What needs to be done:
Extract each line containing the string "that".

[BEGIN]

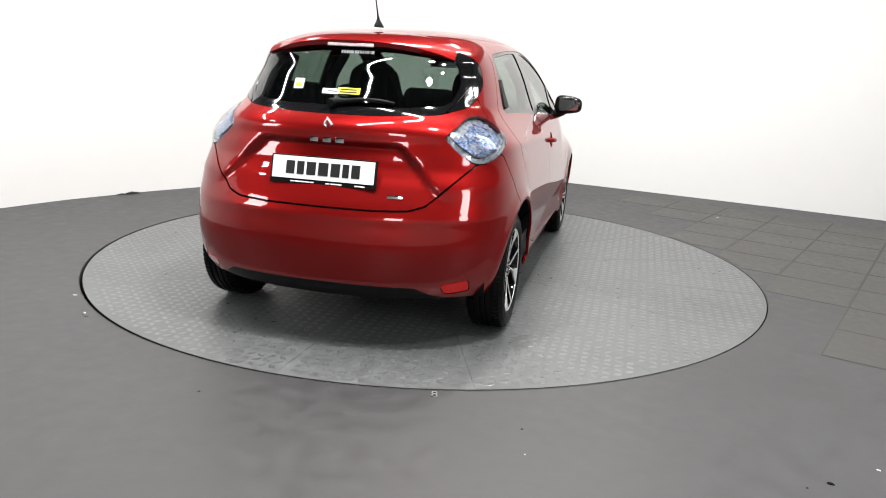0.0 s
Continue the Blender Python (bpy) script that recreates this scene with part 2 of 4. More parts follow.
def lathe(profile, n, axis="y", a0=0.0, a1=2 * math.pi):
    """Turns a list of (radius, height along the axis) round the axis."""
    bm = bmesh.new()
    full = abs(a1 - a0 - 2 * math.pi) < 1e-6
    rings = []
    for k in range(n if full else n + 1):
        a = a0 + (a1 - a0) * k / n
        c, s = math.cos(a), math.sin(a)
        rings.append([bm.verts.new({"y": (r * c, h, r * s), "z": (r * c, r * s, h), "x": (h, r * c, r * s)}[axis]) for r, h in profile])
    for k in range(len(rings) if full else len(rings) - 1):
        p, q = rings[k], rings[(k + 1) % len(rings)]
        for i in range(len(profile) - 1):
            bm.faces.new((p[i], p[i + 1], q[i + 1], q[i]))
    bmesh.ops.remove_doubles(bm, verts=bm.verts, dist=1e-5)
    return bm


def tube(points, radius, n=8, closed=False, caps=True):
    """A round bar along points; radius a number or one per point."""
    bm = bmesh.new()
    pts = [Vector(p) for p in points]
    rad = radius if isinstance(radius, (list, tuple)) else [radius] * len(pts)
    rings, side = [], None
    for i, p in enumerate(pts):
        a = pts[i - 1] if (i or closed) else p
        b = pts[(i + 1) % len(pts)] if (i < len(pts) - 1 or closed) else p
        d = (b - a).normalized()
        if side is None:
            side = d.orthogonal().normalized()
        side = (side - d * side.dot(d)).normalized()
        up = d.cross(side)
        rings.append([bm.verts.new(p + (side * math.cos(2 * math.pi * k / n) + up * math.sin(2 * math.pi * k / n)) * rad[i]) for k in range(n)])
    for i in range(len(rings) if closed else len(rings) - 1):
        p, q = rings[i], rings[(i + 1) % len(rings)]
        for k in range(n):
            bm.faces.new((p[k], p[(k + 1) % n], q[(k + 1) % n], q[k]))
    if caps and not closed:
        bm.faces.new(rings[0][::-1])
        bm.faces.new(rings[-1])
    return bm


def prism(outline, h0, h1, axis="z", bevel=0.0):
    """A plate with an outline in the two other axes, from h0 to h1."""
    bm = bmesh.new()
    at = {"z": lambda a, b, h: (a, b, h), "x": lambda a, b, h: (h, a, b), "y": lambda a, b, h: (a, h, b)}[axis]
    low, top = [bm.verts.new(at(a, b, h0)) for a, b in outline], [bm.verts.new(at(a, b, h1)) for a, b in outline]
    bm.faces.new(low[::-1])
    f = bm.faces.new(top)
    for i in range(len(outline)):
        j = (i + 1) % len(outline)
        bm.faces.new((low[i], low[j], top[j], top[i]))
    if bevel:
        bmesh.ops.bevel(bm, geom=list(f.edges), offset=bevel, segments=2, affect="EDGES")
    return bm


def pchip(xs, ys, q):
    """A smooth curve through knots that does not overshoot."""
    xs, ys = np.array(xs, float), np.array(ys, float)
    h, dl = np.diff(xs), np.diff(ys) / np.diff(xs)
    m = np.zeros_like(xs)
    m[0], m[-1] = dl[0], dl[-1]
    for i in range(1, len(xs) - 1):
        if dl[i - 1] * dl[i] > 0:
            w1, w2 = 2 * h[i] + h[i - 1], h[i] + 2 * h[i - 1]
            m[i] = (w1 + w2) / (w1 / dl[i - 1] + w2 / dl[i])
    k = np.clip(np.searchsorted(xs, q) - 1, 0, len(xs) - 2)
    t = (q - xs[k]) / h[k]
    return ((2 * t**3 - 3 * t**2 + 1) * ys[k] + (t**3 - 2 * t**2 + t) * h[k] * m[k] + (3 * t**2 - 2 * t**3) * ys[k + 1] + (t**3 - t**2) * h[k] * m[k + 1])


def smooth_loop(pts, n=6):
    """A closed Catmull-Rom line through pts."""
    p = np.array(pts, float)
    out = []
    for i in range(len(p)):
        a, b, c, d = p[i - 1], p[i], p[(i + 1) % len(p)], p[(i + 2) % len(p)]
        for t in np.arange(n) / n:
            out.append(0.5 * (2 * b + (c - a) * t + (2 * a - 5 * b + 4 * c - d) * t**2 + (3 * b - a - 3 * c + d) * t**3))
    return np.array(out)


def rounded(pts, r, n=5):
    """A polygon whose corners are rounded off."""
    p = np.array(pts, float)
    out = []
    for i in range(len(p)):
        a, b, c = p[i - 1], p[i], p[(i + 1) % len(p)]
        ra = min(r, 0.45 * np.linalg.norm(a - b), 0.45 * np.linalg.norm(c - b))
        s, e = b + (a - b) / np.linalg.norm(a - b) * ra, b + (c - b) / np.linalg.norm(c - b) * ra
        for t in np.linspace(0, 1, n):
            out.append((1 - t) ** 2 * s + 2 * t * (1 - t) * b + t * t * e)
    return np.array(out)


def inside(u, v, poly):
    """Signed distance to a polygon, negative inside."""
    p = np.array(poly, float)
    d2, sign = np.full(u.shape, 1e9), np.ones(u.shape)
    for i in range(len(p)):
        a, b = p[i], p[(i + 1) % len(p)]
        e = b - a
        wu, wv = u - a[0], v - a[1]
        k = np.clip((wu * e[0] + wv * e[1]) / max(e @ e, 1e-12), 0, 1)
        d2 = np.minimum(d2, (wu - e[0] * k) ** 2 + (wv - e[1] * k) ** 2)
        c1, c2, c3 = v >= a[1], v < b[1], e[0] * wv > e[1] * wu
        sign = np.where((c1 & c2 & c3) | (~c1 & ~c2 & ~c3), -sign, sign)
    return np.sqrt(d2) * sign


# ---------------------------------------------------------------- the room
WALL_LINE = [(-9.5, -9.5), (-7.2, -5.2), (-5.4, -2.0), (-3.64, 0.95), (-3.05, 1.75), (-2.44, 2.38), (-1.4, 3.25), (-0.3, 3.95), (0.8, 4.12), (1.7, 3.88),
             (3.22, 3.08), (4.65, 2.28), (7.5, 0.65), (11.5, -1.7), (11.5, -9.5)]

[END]

Task answer:
Continue the Blender Python (bpy) script that recreates this scene with part 2 of 4. More parts follow.
    """A smooth curve through knots that does not overshoot."""